If you're in that 79% of manufacturers who aren't AI-ready, the path forward isn't buying an AI platform. It's fixing your data.

Start with an audit of where your critical data lives. Map your production data, quality data, inventory data, and order data across systems. Identify which systems can share data through APIs and which ones are locked. This exercise alone will show you exactly where the bottlenecks are.

Next, pick one use case with clear value. Production reporting, quality monitoring, inventory forecasting, or predictive maintenance on your most expensive equipment. Something where the data requirements are manageable and the ROI is obvious.

Then build the data pipeline first. Before you worry about AI models or machine learning, make sure the relevant data from two or three systems can flow into a single place in a clean, consistent format. This is the step most manufacturers skip, and it's why their AI pilots fail. You're not building AI. You're building the plumbing that makes AI possible.

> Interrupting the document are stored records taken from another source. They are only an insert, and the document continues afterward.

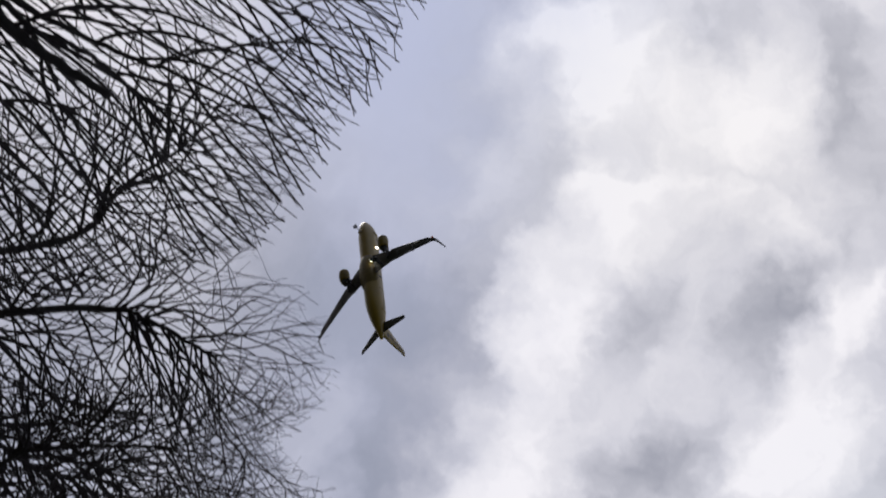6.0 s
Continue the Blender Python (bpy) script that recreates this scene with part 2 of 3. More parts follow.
# ---- materials ----
def material(name, colour, rough=0.5, metal=0.0, vary=0.15, scale=6.0, bump=0.0, second=None, coat=0.0):
    m = bpy.data.materials.new(name)
    m.use_nodes = True
    nt = m.node_tree
    b = nt.nodes["Principled BSDF"]
    tc = nt.nodes.new("ShaderNodeTexCoord")
    big = nt.nodes.new("ShaderNodeTexNoise")
    big.inputs["Scale"].default_value, big.inputs["Detail"].default_value = scale, 6
    nt.links.new(tc.outputs["Object"], big.inputs["Vector"])
    small = nt.nodes.new("ShaderNodeTexNoise")
    small.inputs["Scale"].default_value, small.inputs["Detail"].default_value = scale * 9, 4
    nt.links.new(tc.outputs["Object"], small.inputs["Vector"])
    both = nt.nodes.new("ShaderNodeMath")
    both.operation = "MULTIPLY_ADD"
    both.inputs[1].default_value = 0.4
    nt.links.new(small.outputs[0], both.inputs[0])
    nt.links.new(big.outputs[0], both.inputs[2])
    ramp = nt.nodes.new("ShaderNodeValToRGB")
    dark = second or tuple(c * (1 - vary) for c in colour)
    ramp.color_ramp.elements[0].position, ramp.color_ramp.elements[1].position = 0.5, 0.9
    ramp.color_ramp.elements[0].color = (*dark, 1)
    ramp.color_ramp.elements[1].color = (*colour, 1)
    nt.links.new(both.outputs[0], ramp.inputs[0])
    nt.links.new(ramp.outputs[0], b.inputs["Base Color"])
    b.inputs["Roughness"].default_value, b.inputs["Metallic"].default_value = rough, metal
    b.inputs["Coat Weight"].default_value = coat
    if bump:
        bp = nt.nodes.new("ShaderNodeBump")
        bp.inputs["Strength"].default_value, bp.inputs["Distance"].default_value = bump, 0.02
        nt.links.new(small.outputs[0], bp.inputs["Height"])
        nt.links.new(bp.outputs[0], b.inputs["Normal"])
    return m


def glow(name, colour, strength):
    m = bpy.data.materials.new(name)
    m.use_nodes = True
    b = m.node_tree.nodes["Principled BSDF"]
    b.inputs["Base Color"].default_value = (*colour, 1)
    b.inputs["Emission Color"].default_value = (*colour, 1)
    b.inputs["Emission Strength"].default_value = strength
    return m


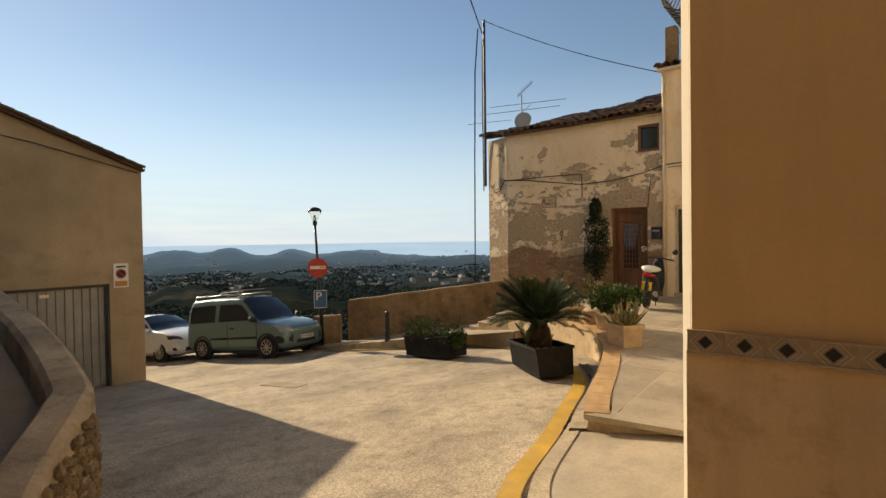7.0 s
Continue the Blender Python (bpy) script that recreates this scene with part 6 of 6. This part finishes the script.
sided(vn, "mirror", lambda s: loft([[(s * (0.95 + 0.09 * math.cos(a * 0.7854)), y, 1.14 + 0.085 * math.sin(a * 0.7854)) for a in range(8)] for y in (0.86, 0.92, 1.0)]), M_TRIM, "black door mirror")
sided(vn, "mirror_arm", lambda s: tubed([(s * 0.8, 0.95, 1.08), (s * 0.9, 0.93, 1.11)], 0.03, 6), M_TRIM)
for y0, y1 in ((-0.98, -0.25), (-0.2, 0.95)):
    sided(vn, "side_moulding", lambda s: boxed((s * 0.872 - 0.012, y0, 0.58), (s * 0.872 + 0.012, y1, 0.64), 0.005), M_TRIM, "black rubbing strip")
for y in (-0.22, 0.98):
    sided(vn, "door_seam", lambda s: boxed((s * 0.872 - 0.004, y - 0.006, 0.32), (s * 0.872 + 0.004, y + 0.006, 1.05)), M_TRIM)
sided(vn, "door_handle", lambda s: boxed((s * 0.875 - 0.015, -0.1, 0.88), (s * 0.875 + 0.015, 0.06, 0.92), 0.006), M_TRIM)
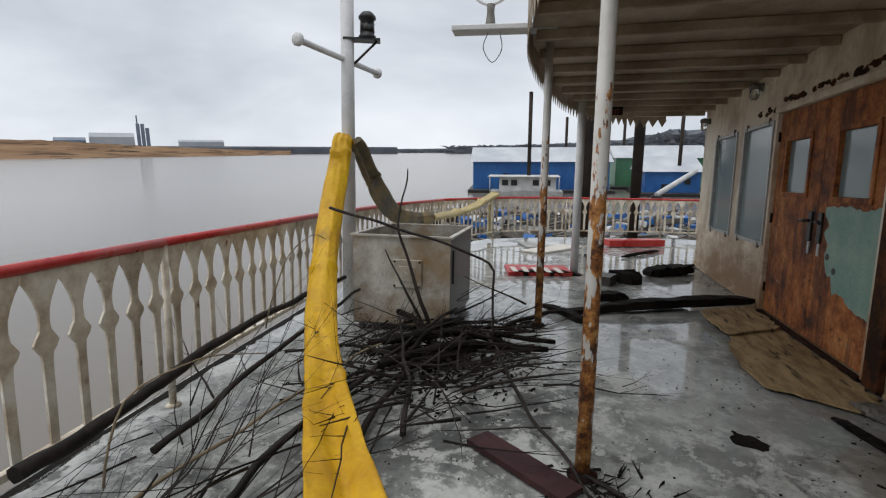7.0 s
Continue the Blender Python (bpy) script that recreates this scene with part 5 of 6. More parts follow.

Finally, prove value fast and expand. Get that first use case working, measure the results, and use those results to justify the next project. Each project should connect more data and enable more automation. Over 12-18 months, you'll go from siloed data and manual processes to a connected data layer that supports increasingly sophisticated AI.

The Competitive Clock Is Ticking

The TCS study makes one thing very clear: manufacturers who figure this out will have a structural advantage. When 75% of your peers expect AI to be a top margin driver but only 21% are ready, the gap between prepared and unprepared companies is going to widen quickly.

The manufacturers that invest in data infrastructure now will be deploying AI agents for production decisions while their competitors are still trying to get their ERP to talk to their quality system. That's not a theoretical advantage. That's faster response times, lower scrap rates, better inventory turns, and tighter margins.

The 79% who aren't ready today don't need to stay there. But closing the gap requires starting with the foundation, not the flashy stuff. Fix your data. Connect your systems. Prove value with one use case. Then build from there.